Armenian separatists in Karabakh surrender and agree to ceasefire after Azerbaijani offensive

Armenian separatists in Karabakh surrender and agree to ceasefire after Azerbaijani offensive
A handout photo made available by OC Media shows damage to residential buildings and vehicles in Stepanakert, Nagorno-Karabakh, 19 September 2023. Azerbaijan's Ministry of Defense announced on 19 September the launching of local 'anti-terrorism' measures against the Armenian military in the disputed Nagorno-Karabakh region in order to restore the constitutional order of Azerbaijan. EPA-EFE/SARGSYAN/OC MEDIA HANDOUT

YEREVAN, Sept 20 (Reuters) - Armenian separatist forces in Azerbaijan's breakaway region of Nagorno-Karabakh surrendered and agreed to a ceasefire on Wednesday, 24 hours after Baku began an offensive to restore full control of its territory.

Under the agreement, confirmed by both sides and effective from 1 pm (0900 GMT) on Wednesday, separatist forces will disband and disarm and talks on the future of the region and the ethnic Armenians who live there will start on Thursday.

Separatists running the self-styled “Republic of Artsakh” said they had been forced to agree to Azerbaijan’s terms – relayed by Russian peacekeepers – after Baku’s army broke through their lines and seized a number of strategic locations while the world did nothing.

“The authorities of the Republic of Artsakh accept the proposal from the command of the Russian peacekeeping contingent to cease fire,” they said in a statement.

Azerbaijan confirmed a ceasefire deal had been reached.

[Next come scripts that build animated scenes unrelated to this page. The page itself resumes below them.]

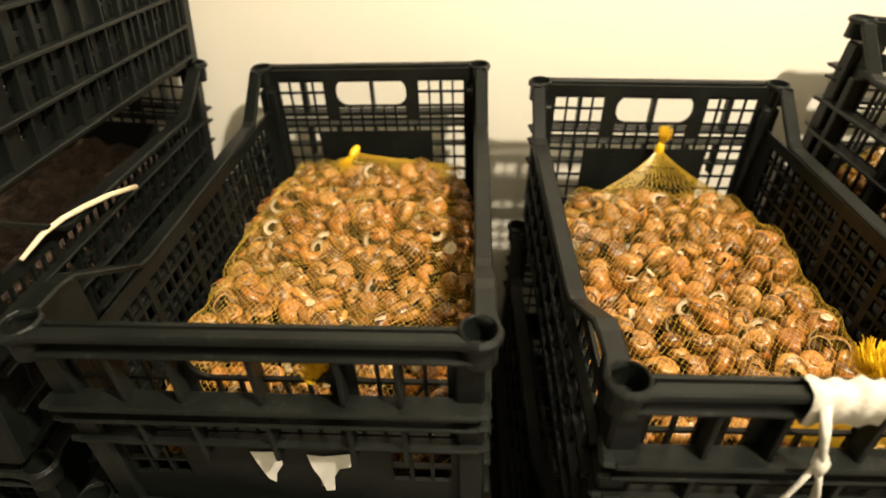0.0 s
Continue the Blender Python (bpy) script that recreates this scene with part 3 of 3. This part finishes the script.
bm = bmesh.new()
turns = 44
for k in range(turns + 1):
    x = -0.064 + 0.054 * k / turns
    pitch = 0.0011 * math.sin(k * 0.45) + 0.0006 * math.sin(k * 0.21 + 1)
    loop = [(-0.304 - pitch, -0.026), (-0.3055 - pitch, -0.006), (-0.3025 - pitch, 0.0025 + pitch), (-0.295, 0.0042 + pitch), (-0.2875 + pitch, 0.0030 + pitch),
            (-0.2840, -0.004), (-0.2845, -0.014), (-0.290, -0.0245), (-0.297, -0.028)]
    ring = [bm.verts.new((x, y, z)) for y, z in loop]
    if k:
        for i in range(len(ring)):
            bm.faces.new([last[i - 1], last[i], ring[i], ring[i - 1]])
    last = ring
lumpy("wrap", bm, 0.0012, 160, CLOTH, tie)
for name, pts, rad, flat in (
        ("strand", [(-0.055, -0.306, -0.006), (-0.050, -0.311, -0.026), (-0.045, -0.313, -0.046), (-0.043, -0.314, -0.058)], [0.007, 0.007, 0.0055, 0.005], 0.5),
        ("knot", [(-0.045, -0.312, -0.047), (-0.043, -0.314, -0.056), (-0.042, -0.315, -0.066)], [0.005, 0.0080, 0.005], 0.75),
        ("strand", [(-0.042, -0.315, -0.062), (-0.036, -0.317, -0.085), (-0.032, -0.317, -0.110), (-0.030, -0.317, -0.140), (-0.031, -0.317, -0.170)], [0.0042, 0.0048, 0.0042, 0.0052, 0.0065], 0.5),
        ("string", [(-0.045, -0.314, -0.058), (-0.053, -0.318, -0.075), (-0.060, -0.319, -0.100), (-0.066, -0.320, -0.125), (-0.074, -0.321, -0.160)], [0.0022, 0.0020, 0.0020, 0.0022, 0.0018], 1.0)):
    v, f = swept(pts, rad, 10, flat)
    put_part(name, mesh_of(name, v, f, [CLOTH], True), tie)

# the pale stalk across the litter crate, and the litter
v, f = swept([(-0.690, 0.055, 0.664), (-0.697, 0.010, 0.678), (-0.698, -0.035, 0.690), (-0.700, -0.070, 0.697), (-0.703, -0.100, 0.698), (-0.705, -0.135, 0.692)], [0.0036, 0.0034, 0.0033, 0.0030, 0.0030, 0.0022], 8)
stalk = tagged(new("dry_stalk", mesh_of("dry_stalk", v, f, [STRAW], True)), "pale dry bent stalk lying on the crate rim", "stalk")
E_M = crate_pose(E_X, E_Y, 0.735, H1, 0, 0, -3.5)
nx, ny = 40, 60
verts = []
for i in range(nx + 1):
    for j in range(ny + 1):
        x, y = -0.168 + 0.336 * i / nx, -0.270 + 0.540 * j / ny
        verts.append((x, y, 0.095 + 0.030 * noise.noise(Vector((x * 9, y * 9, 1))) + 0.018 * noise.noise(Vector((x * 45, y * 45, 5)))))
faces = [[i * (ny + 1) + j, (i + 1) * (ny + 1) + j, (i + 1) * (ny + 1) + j + 1, i * (ny + 1) + j + 1] for i in range(nx) for j in range(ny)]
b = len(verts)
verts += [(-0.168, -0.270, 0.012), (0.168, -0.270, 0.012), (0.168, 0.270, 0.012), (-0.168, 0.270, 0.012)]
faces.append([b + 3, b + 2, b + 1, b])
litter = new("litter_heap", mesh_of("litter_heap", verts, faces, [LITTER]))
litter.matrix_basis = E_M
tagged(litter, "heap of dark damp leaf litter in a crate", "litter", kind="stuff")
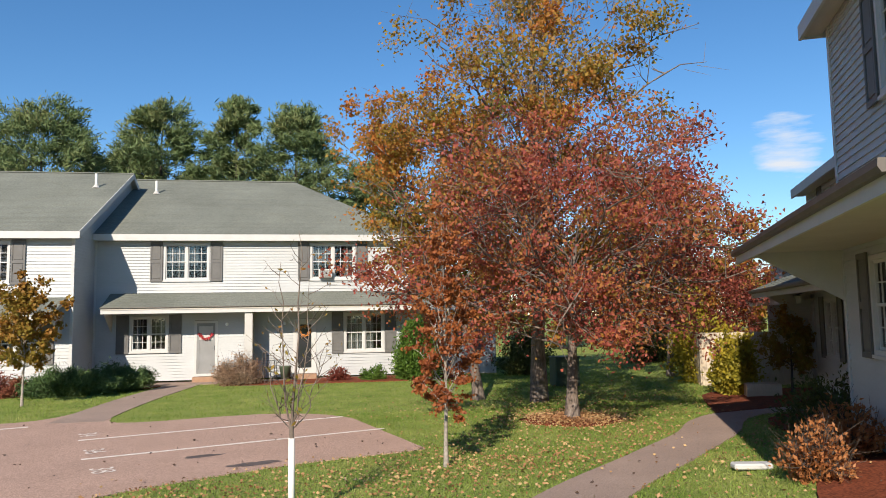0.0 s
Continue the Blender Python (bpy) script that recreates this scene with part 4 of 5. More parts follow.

The outcome would appear to pave the way for Azerbaijan to integrate around 120,000 ethnic Armenians into its society – a prospect some Armenians say they fear – and to take full control of a mountainous area that has been at the centre of two wars since the 1991 fall of the Soviet Union.

Armenia, which says it has no military forces in Karabakh despite Azerbaijani assertions, did not intervene militarily. It has accused Baku of trying to ethnically cleanse Karabakh, something Azerbaijan has denied.

It was unclear how many ethnic Armenians would opt to stay in Karabakh or whether there would be a large exodus to Armenia.

Azerbaijan’s military operation, in which dozens were killed and hundreds injured, faced sharp criticism from the United States and some European countries.

They said the Karabakh problem should have been solved through talks and that Baku’s actions were worsening an already dire humanitarian situation on the ground.

Azerbaijan sent troops backed by artillery strikes into Karabakh on Tuesday in an attempt to bring the breakaway region to heel by force, raising the threat of a new war with its neighbour Armenia.

It acted after what it called a series of provocations and after some of its troops were killed in what Baku said were attacks launched by separatists from the mountainous region, which Azerbaijan had blockaded for nine months.